Data shown

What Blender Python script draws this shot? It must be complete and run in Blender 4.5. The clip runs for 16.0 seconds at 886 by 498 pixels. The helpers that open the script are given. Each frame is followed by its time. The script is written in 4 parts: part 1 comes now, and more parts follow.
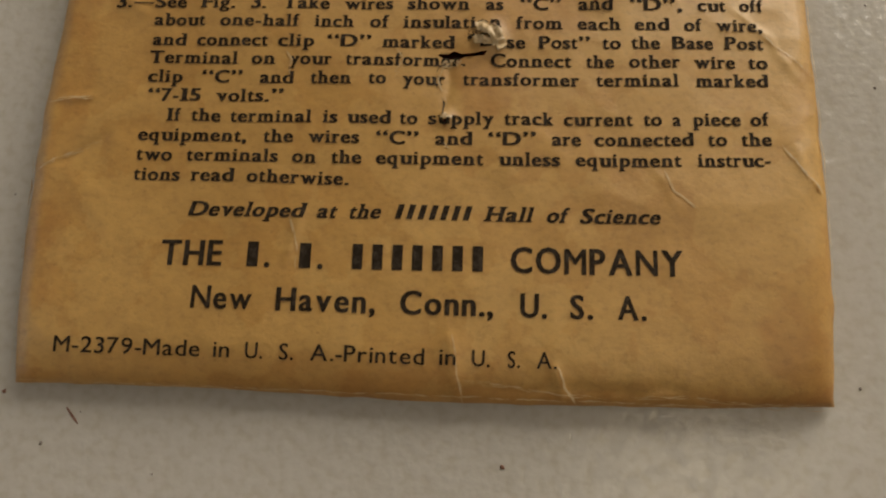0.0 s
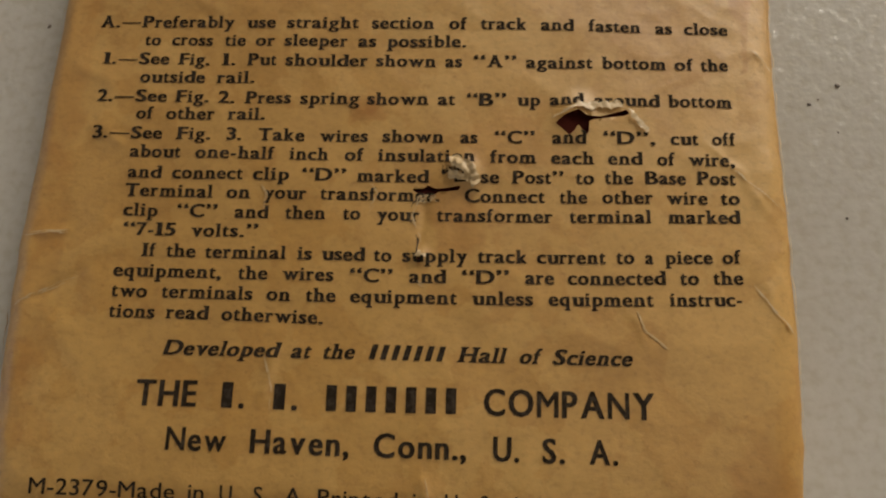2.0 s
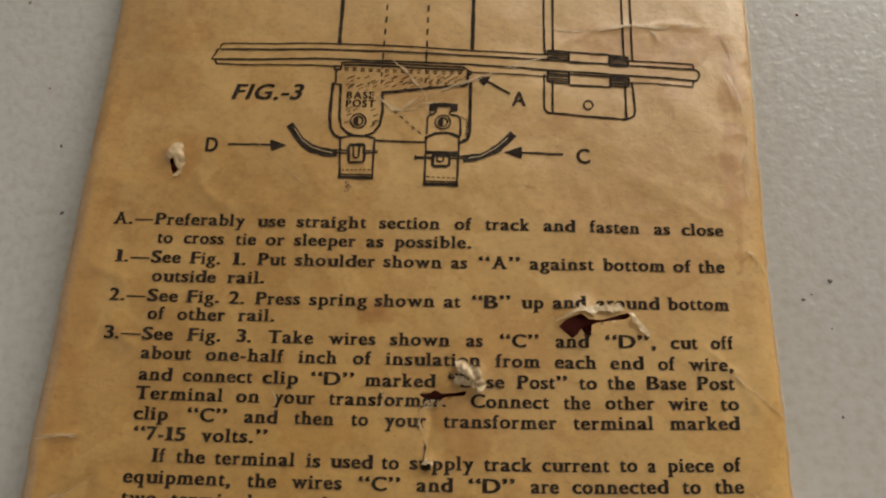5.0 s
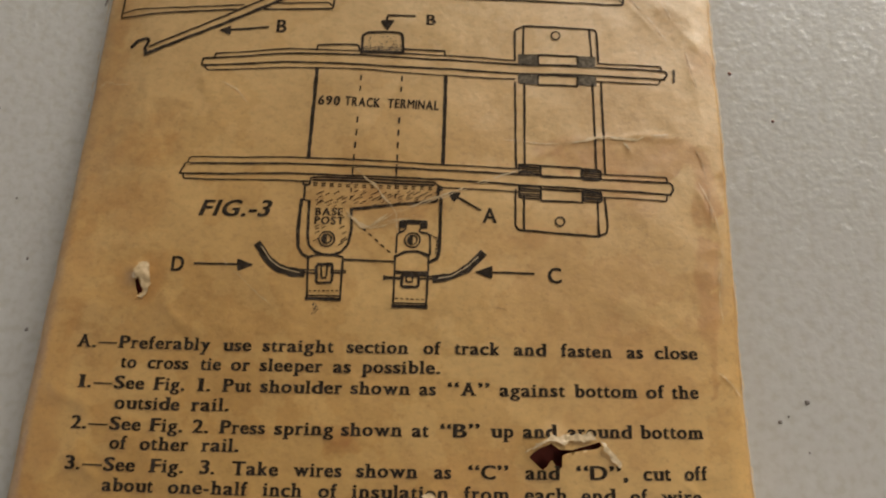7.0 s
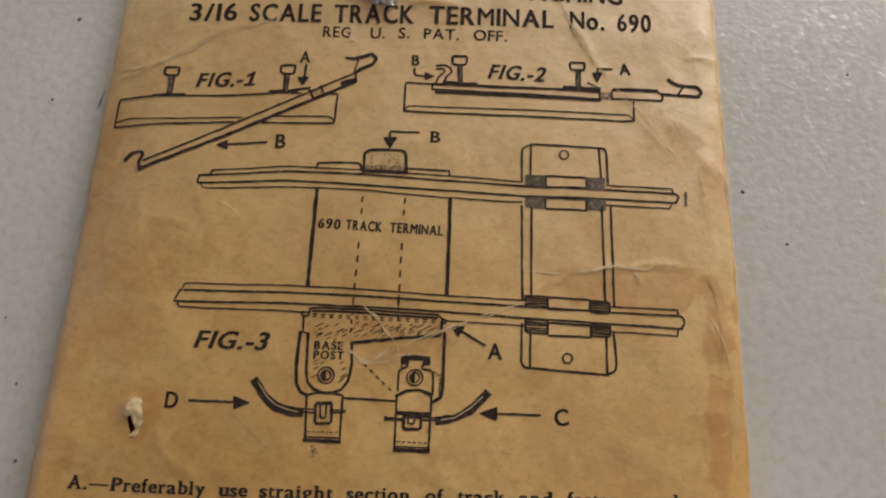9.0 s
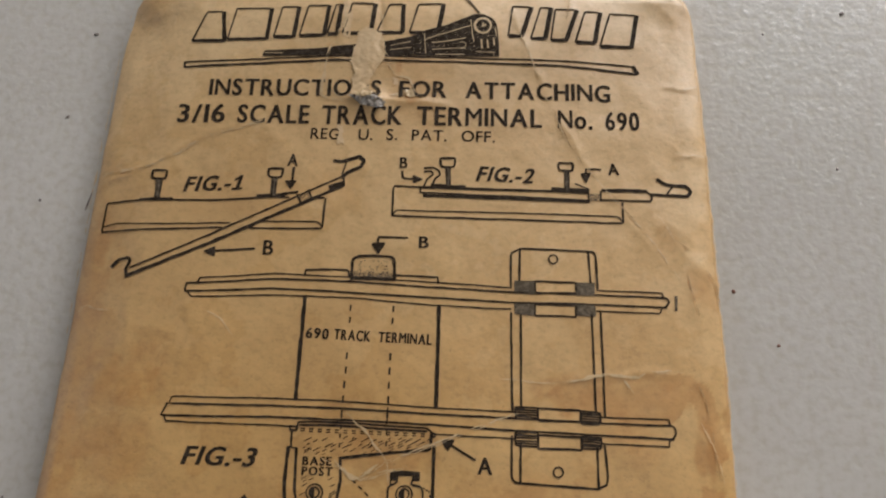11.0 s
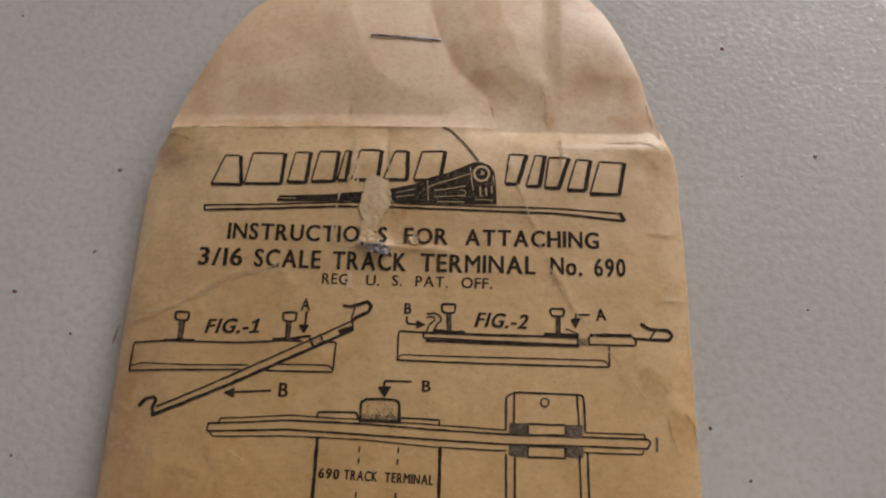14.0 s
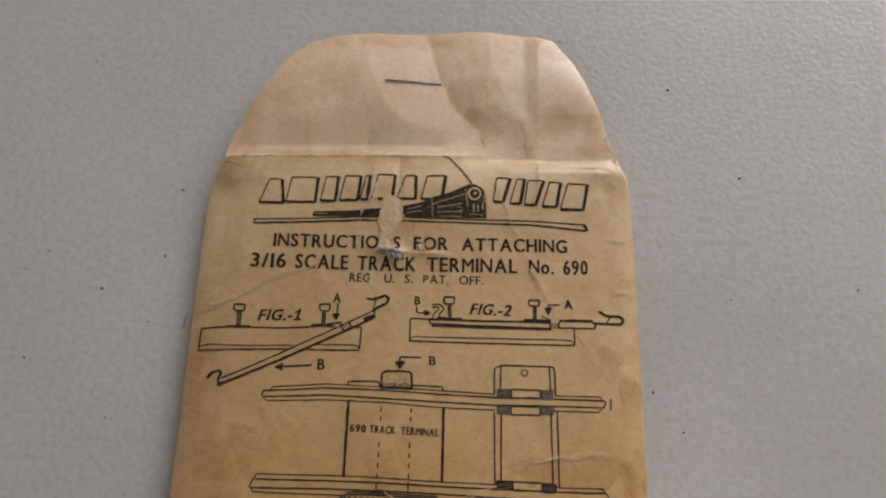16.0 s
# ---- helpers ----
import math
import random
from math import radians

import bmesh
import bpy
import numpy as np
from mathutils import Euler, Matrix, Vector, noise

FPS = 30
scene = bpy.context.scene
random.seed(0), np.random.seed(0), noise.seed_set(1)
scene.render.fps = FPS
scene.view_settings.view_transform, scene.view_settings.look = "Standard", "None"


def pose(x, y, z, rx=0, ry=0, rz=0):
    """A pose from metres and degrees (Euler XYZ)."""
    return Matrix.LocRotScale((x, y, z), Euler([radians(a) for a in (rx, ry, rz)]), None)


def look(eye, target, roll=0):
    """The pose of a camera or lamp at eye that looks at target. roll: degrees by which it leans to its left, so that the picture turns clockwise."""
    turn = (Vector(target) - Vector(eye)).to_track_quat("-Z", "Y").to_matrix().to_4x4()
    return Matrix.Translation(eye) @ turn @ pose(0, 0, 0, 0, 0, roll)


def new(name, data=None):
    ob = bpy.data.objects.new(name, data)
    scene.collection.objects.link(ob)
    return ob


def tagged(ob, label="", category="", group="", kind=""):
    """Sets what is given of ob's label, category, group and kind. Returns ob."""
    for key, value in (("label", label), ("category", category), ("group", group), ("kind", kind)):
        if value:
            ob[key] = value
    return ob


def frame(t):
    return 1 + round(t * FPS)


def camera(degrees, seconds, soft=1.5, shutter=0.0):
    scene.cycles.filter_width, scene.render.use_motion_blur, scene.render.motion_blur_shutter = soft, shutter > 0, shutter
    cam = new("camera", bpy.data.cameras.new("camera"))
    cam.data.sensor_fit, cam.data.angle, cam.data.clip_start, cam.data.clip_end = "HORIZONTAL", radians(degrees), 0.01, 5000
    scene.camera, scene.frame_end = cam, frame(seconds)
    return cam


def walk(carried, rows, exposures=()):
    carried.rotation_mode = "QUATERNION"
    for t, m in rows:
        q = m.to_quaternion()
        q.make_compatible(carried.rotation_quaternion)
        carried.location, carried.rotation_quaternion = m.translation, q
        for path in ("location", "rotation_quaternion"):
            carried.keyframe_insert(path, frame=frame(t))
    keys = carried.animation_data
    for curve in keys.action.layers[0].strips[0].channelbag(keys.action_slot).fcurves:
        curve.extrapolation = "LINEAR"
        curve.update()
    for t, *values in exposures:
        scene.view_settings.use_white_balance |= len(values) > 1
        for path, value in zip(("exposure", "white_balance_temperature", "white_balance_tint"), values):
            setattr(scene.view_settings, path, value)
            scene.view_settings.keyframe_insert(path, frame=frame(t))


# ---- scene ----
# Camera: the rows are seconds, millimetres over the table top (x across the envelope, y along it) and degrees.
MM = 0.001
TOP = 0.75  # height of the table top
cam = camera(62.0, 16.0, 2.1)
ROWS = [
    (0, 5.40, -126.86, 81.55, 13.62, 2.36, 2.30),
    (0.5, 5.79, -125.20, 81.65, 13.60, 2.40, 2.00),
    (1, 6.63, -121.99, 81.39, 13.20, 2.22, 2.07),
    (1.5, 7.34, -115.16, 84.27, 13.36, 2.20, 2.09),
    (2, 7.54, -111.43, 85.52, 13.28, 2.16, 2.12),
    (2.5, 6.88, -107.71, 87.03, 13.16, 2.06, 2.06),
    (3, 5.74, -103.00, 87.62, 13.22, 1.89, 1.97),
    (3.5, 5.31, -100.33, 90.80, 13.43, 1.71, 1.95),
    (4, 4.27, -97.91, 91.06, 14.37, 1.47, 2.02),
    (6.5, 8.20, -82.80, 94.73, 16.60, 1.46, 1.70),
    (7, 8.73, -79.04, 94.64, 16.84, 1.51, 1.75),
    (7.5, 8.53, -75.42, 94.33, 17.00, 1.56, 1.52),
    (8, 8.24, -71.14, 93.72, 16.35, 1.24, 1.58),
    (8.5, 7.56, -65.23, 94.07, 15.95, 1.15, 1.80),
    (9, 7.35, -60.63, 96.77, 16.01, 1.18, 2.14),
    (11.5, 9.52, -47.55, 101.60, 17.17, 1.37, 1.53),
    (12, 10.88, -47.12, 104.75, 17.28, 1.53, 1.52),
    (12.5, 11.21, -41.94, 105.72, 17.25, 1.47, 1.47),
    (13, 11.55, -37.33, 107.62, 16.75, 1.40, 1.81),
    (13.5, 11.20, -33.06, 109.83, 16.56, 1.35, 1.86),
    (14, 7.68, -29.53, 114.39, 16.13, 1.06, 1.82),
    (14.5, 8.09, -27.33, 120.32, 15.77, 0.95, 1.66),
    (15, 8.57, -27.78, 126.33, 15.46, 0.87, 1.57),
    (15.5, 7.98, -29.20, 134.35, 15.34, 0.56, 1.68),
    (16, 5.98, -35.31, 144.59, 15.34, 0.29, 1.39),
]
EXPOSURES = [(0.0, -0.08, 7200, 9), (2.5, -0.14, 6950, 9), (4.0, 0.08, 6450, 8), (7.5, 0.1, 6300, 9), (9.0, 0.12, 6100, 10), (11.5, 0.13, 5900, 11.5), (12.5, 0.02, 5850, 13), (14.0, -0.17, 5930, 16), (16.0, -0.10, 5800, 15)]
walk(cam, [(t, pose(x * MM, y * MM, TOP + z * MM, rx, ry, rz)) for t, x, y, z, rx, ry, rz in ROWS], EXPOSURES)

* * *

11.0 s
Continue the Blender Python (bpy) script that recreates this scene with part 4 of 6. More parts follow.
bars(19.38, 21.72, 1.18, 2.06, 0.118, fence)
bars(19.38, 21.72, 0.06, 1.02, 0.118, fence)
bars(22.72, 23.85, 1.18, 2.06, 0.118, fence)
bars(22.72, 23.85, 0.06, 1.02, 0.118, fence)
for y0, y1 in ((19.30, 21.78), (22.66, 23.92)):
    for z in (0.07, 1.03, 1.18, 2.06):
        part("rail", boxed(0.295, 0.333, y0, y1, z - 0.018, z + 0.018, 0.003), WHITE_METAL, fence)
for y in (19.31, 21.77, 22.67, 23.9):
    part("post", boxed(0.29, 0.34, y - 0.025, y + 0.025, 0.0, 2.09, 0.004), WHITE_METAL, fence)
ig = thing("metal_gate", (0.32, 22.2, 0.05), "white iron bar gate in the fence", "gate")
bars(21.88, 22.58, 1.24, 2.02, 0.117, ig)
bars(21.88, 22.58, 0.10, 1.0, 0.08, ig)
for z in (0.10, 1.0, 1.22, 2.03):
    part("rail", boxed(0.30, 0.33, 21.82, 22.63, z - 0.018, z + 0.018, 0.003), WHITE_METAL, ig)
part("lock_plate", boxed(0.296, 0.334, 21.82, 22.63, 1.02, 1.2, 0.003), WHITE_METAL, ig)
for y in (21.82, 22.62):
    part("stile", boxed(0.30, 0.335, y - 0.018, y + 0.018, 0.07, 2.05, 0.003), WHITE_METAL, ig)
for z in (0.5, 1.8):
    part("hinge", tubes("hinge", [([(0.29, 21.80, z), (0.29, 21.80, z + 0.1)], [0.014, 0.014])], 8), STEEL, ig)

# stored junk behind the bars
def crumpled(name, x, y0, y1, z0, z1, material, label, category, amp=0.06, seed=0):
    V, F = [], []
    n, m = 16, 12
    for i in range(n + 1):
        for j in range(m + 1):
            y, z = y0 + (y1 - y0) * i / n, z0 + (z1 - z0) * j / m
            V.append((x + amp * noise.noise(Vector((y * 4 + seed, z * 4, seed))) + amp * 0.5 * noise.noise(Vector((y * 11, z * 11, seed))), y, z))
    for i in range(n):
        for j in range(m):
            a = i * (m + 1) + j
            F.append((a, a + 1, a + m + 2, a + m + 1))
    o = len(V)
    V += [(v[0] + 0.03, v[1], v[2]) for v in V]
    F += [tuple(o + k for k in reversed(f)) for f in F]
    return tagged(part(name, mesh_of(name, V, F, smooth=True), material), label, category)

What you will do
Quote word for word the lines from the line holding "import math" through the line holding "of a camera"; include both of those lines and add nothing.

Task response
import math
import random
from math import radians

import bmesh
import bpy
import numpy as np
from mathutils import Euler, Matrix, Vector, noise

FPS = 30
scene = bpy.context.scene
random.seed(0), np.random.seed(0), noise.seed_set(1)
scene.render.fps = FPS
scene.view_settings.view_transform, scene.view_settings.look = "Standard", "None"


def pose(x, y, z, rx=0, ry=0, rz=0):
    """A pose from metres and degrees (Euler XYZ)."""
    return Matrix.LocRotScale((x, y, z), Euler([radians(a) for a in (rx, ry, rz)]), None)


def look(eye, target, roll=0):
    """The pose of a camera or lamp at eye that looks at target. roll: degrees by which it leans to its left, so that the picture turns clockwise."""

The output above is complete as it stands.